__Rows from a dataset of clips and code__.
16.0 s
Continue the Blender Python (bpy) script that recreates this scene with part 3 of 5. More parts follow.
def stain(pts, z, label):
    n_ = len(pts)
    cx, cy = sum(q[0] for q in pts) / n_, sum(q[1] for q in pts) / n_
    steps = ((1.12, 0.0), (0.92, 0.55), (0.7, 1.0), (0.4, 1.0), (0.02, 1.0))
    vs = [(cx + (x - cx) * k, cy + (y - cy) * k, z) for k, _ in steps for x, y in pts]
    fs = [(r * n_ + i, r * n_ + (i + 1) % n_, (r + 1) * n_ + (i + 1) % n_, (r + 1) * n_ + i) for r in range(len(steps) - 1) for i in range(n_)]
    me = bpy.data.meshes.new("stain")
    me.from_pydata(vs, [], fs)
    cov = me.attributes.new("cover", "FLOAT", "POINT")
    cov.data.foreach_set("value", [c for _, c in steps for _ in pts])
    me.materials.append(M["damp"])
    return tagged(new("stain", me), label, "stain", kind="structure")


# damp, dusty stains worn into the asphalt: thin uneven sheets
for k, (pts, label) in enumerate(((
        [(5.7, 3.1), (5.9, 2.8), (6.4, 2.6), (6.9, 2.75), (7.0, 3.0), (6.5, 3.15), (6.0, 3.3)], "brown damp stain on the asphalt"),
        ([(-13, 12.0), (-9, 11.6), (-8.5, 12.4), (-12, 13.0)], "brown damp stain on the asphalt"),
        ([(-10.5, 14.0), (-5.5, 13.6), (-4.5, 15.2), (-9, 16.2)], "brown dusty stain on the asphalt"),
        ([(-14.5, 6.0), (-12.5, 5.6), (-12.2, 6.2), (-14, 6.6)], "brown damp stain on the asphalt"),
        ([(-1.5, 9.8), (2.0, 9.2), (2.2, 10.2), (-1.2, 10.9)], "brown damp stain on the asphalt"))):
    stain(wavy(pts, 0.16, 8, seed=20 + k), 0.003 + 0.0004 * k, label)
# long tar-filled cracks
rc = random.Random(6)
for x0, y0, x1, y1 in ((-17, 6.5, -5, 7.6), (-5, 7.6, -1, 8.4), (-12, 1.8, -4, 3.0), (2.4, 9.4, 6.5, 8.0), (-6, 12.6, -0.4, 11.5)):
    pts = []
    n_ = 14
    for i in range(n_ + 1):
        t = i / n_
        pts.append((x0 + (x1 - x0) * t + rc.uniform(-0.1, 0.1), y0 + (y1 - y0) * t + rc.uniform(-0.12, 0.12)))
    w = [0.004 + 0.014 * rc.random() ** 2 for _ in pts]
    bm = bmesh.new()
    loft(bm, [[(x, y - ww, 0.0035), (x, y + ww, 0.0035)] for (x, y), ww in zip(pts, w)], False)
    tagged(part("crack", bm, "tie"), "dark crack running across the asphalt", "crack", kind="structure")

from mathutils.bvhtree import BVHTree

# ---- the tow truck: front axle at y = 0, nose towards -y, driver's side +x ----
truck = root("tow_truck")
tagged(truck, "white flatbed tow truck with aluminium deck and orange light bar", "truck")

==

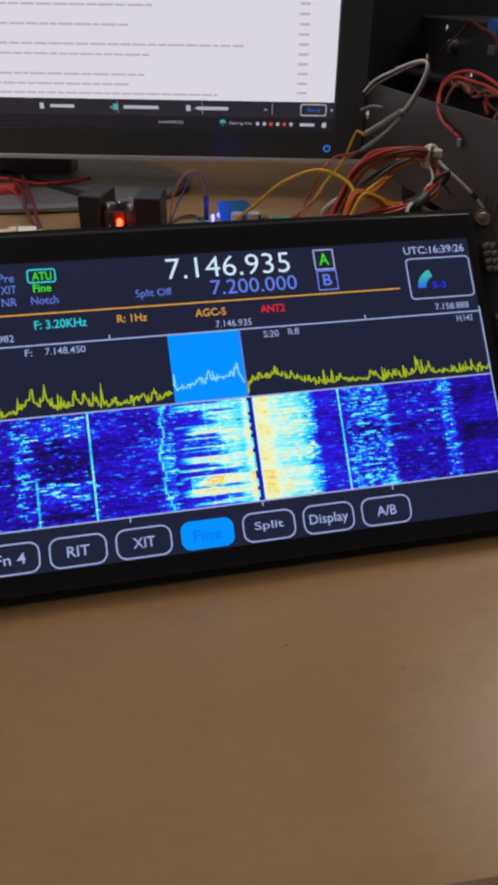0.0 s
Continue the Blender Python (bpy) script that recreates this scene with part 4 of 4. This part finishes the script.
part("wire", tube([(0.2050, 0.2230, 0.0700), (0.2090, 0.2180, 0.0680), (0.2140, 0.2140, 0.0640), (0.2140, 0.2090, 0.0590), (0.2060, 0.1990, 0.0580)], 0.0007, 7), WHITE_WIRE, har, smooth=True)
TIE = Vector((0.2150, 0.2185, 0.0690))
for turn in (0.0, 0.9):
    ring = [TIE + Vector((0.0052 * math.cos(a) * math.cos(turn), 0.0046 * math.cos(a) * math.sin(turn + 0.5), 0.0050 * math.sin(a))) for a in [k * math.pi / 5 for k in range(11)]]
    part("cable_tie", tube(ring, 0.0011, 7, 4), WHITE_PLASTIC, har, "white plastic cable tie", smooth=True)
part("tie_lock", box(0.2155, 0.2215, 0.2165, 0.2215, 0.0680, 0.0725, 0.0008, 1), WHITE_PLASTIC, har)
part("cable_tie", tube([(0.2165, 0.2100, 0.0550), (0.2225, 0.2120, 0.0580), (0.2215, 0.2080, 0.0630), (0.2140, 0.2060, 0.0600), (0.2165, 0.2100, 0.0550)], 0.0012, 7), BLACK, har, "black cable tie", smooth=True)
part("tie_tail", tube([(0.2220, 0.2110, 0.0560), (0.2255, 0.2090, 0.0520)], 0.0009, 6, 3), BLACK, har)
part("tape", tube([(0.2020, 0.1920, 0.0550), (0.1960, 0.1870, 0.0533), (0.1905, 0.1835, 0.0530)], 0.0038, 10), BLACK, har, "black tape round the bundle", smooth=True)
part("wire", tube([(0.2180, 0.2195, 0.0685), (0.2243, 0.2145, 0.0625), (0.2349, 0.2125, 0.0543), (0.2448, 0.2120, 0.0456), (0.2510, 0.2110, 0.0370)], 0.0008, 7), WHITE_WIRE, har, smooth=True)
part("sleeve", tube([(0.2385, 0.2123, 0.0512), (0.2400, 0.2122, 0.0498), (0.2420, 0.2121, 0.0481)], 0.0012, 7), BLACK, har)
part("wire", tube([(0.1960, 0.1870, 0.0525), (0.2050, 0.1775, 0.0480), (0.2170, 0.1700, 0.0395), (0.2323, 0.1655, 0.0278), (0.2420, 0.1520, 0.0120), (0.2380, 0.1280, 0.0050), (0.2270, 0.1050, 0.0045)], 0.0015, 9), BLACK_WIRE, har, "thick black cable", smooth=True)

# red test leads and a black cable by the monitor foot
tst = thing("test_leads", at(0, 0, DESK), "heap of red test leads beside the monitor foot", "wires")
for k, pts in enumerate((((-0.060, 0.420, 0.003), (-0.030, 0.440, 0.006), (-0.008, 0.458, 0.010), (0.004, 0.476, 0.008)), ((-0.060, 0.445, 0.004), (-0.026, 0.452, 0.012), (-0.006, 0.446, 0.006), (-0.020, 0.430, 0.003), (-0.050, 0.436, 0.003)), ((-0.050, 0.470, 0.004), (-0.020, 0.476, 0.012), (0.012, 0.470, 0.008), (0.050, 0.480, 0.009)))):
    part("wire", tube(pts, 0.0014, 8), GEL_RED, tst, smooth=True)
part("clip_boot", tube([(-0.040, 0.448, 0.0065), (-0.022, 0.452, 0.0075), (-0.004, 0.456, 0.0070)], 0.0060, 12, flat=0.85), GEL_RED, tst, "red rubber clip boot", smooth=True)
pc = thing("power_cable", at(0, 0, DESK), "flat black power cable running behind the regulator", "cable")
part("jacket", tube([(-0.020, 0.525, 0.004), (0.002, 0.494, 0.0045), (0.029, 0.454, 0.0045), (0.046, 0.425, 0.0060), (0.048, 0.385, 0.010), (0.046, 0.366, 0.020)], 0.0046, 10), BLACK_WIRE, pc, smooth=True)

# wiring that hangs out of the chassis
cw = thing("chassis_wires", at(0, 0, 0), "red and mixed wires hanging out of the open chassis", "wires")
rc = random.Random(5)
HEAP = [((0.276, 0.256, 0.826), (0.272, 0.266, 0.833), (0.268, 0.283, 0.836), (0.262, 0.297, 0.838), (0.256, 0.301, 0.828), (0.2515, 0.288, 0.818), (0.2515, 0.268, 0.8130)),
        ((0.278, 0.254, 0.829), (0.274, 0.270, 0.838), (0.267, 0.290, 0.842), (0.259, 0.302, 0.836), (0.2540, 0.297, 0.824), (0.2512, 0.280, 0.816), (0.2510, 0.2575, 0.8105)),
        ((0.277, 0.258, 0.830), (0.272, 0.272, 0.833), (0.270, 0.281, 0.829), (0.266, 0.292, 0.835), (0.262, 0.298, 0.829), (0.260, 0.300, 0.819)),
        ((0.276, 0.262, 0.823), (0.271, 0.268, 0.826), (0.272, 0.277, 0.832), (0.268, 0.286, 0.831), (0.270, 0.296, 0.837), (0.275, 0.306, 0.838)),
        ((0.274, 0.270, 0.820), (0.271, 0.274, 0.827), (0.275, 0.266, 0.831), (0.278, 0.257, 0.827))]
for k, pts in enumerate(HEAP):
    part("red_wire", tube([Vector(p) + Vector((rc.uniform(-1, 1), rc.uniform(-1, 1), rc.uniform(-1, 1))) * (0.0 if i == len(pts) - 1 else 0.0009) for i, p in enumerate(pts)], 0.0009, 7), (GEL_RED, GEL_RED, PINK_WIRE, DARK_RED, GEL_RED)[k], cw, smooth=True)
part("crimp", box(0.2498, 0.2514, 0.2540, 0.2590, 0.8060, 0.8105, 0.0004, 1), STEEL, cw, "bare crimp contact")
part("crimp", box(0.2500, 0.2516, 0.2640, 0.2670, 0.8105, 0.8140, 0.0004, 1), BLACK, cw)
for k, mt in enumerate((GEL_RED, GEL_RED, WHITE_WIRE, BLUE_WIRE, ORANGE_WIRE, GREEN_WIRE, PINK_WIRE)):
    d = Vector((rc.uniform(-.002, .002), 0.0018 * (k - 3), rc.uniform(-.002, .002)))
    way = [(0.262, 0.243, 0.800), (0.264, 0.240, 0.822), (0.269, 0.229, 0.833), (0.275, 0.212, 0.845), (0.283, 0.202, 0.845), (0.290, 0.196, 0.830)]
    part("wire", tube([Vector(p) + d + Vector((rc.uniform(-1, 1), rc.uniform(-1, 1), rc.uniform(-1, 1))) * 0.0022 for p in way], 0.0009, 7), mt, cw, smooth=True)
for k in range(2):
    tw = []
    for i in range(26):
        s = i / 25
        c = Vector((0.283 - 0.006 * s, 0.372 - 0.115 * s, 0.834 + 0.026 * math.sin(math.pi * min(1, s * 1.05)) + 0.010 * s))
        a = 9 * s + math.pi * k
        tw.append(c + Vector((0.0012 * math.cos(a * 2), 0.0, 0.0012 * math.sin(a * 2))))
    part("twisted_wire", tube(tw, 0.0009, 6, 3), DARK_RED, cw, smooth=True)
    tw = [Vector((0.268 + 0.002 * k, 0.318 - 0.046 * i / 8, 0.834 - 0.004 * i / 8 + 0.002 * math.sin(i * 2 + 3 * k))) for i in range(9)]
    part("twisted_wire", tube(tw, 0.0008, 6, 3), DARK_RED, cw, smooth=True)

__Directions__. Look for the word "that" and return every line where it occurs.

__Response to the task__.
Continue the Blender Python (bpy) script that recreates this scene with part 3 of 5. More parts follow.
Continue the Blender Python (bpy) script that recreates this scene with part 4 of 4. This part finishes the script.
# wiring that hangs out of the chassis